Sergi, kitabın mesajını güçlendirdi mi yoksa ona yeni bir boyut mu kazandırdı? Kitabın okuyucuda yaratmak istediği duygu ile serginin ziyaretçide uyandırdığı duygu arasında bir paralellik var mı?
Sergi, kitabın etkisini güçlendirdi bence. Aynı zamanda ona yeni bir katman da eklemiş oldu. Kitap daha kişisel bir deneyim sunarken, sergi toplu bir deneyim alanı yarattı. Bu bence önemli. Yazar arkadaşım Ayfer Tunç sergiyi gezdikten sonra “bu kitapla ne yapmaya çalıştığını daha iyi anladım” dedi örneğin.
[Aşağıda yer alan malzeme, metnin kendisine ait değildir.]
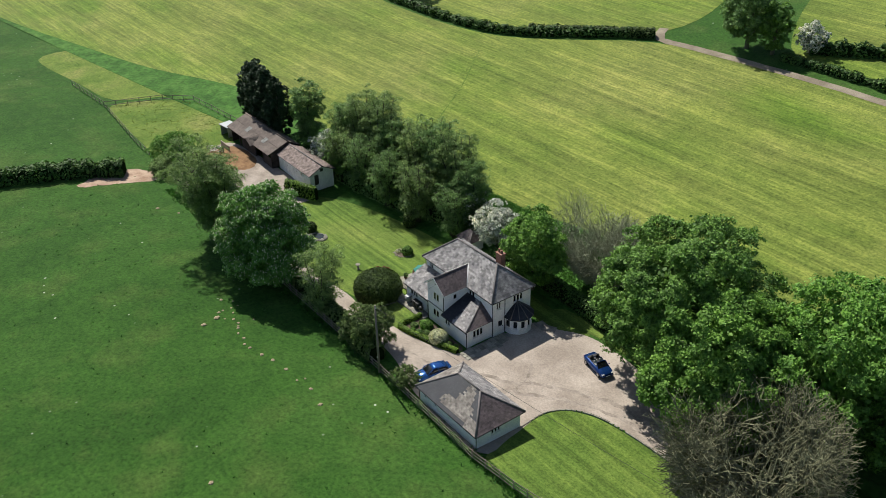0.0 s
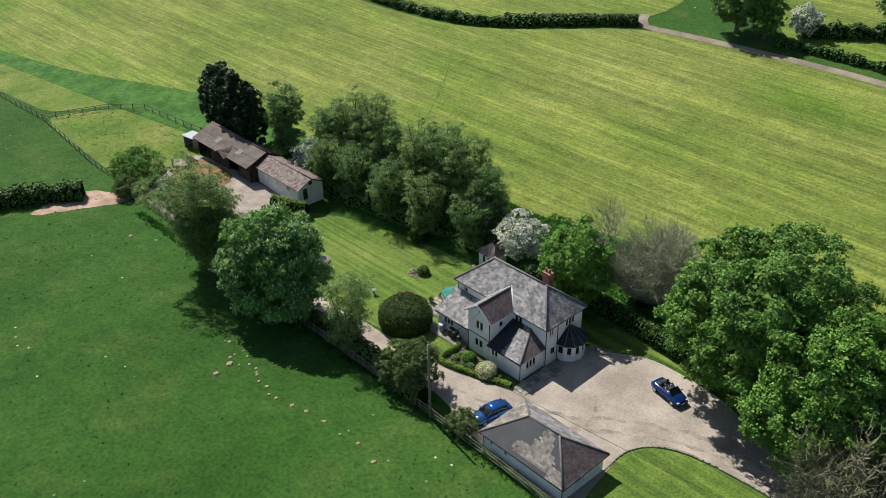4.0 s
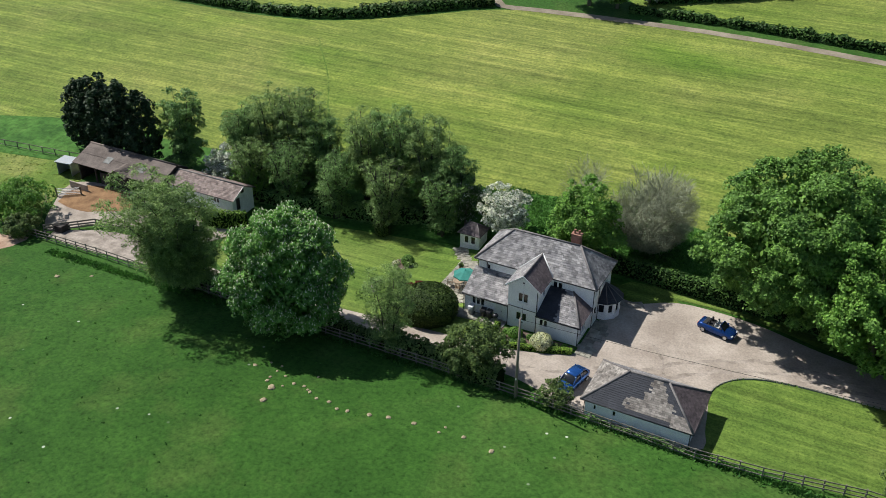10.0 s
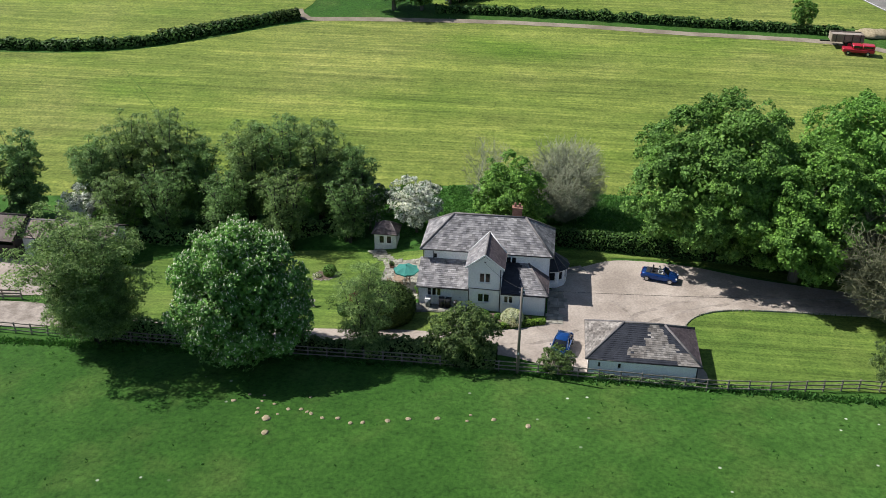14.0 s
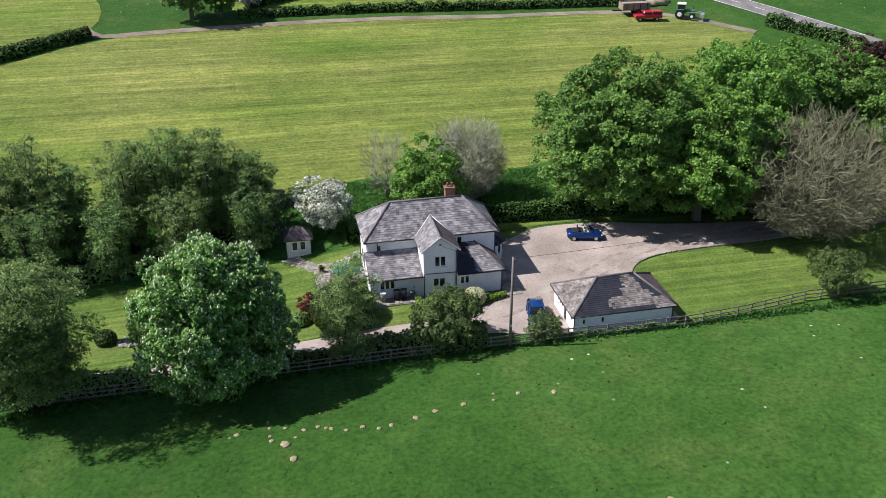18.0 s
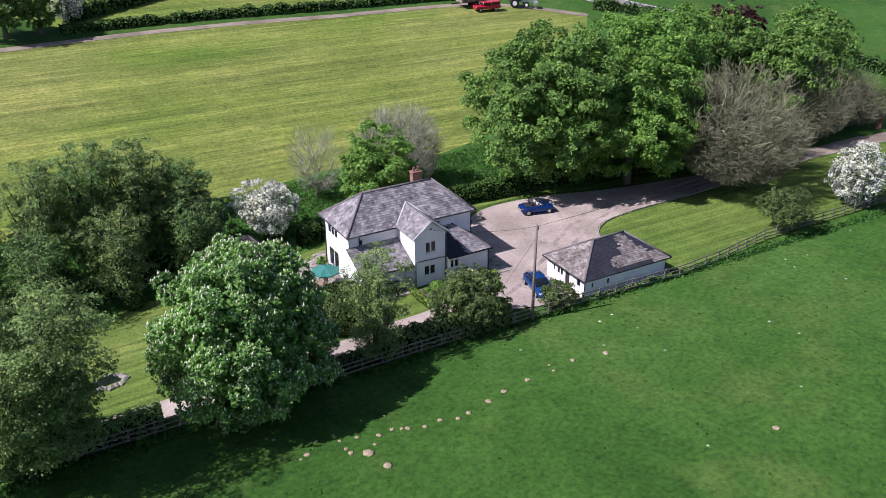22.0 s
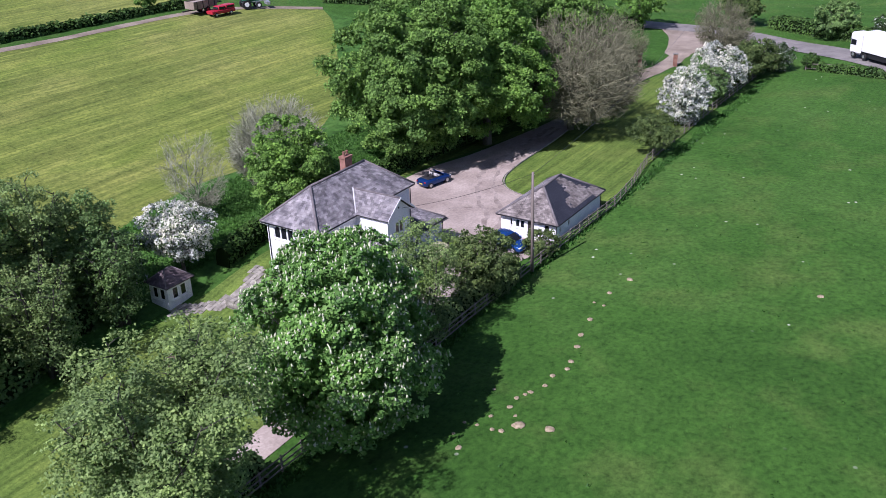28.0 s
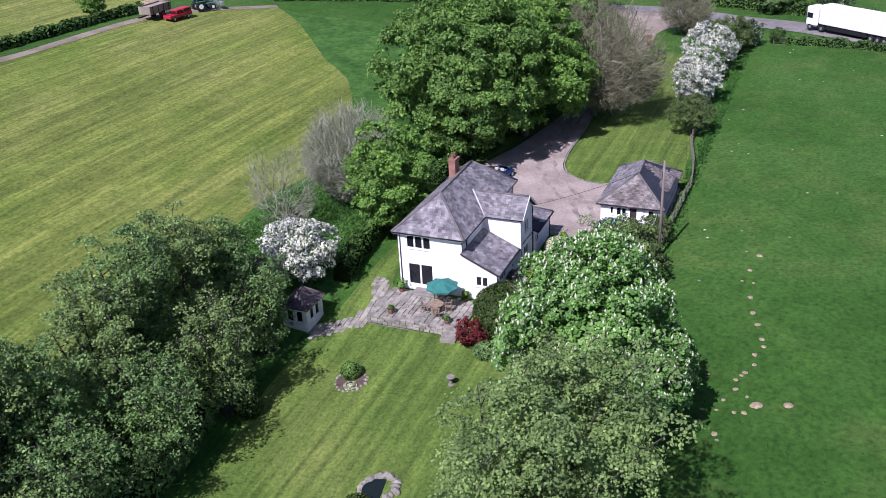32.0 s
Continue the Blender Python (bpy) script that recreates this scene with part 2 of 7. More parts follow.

Ben de sergi fikriyle birlikte kitabın tamamlandığını düşünüyordum ki Ayfer’in bu yorumu bu düşüncemi destekler nitelikte.
Son sorum yazı ve resim ilişkisi üzerine olsun istiyorum.
Yazı ve resmi nasıl ilişkilendiriyorsunuz? Edebiyatın resimle ilişkisi nedir?
Ben edebiyatın, özellikle hikâye anlatan kurmaca yapıtların, temelde kelimelerle resim yaptığını düşünüyorum. Bir dünya kuruyoruz, bir uzam yaratıyoruz. İçinde iradi varlıkların hareketlerini izliyoruz. Ama bu sadece belgesel bir bilgi edinmenin ötesinde, kişisel deneyime ortak olmakla ilgili bir duygu veriyor. Bunu olabilmesi için de o dünyanın içine girebilmeliyiz. Dilin duyularımızı harekete geçiren özellikleri sayesinde o kurmaca dünyanın içine girilebilir üç boyutlu bir resmini yapıyoruz. Böylelikle kişisel olanın öznel tarihini yazabiliyoruz, kaydını tutabiliyoruz. Resim sanatı da çok benzer bir işi görsel imkanlardan yararlanarak yapar. İki sanatın da birbirinden etkilendiklerini, zaman zaman kesiştiklerini, zaman zamansa kendi ufuklarına çekildiklerini ve böylece bizi yeni teknik arayışlara yönelttiklerini söyleyebilirim.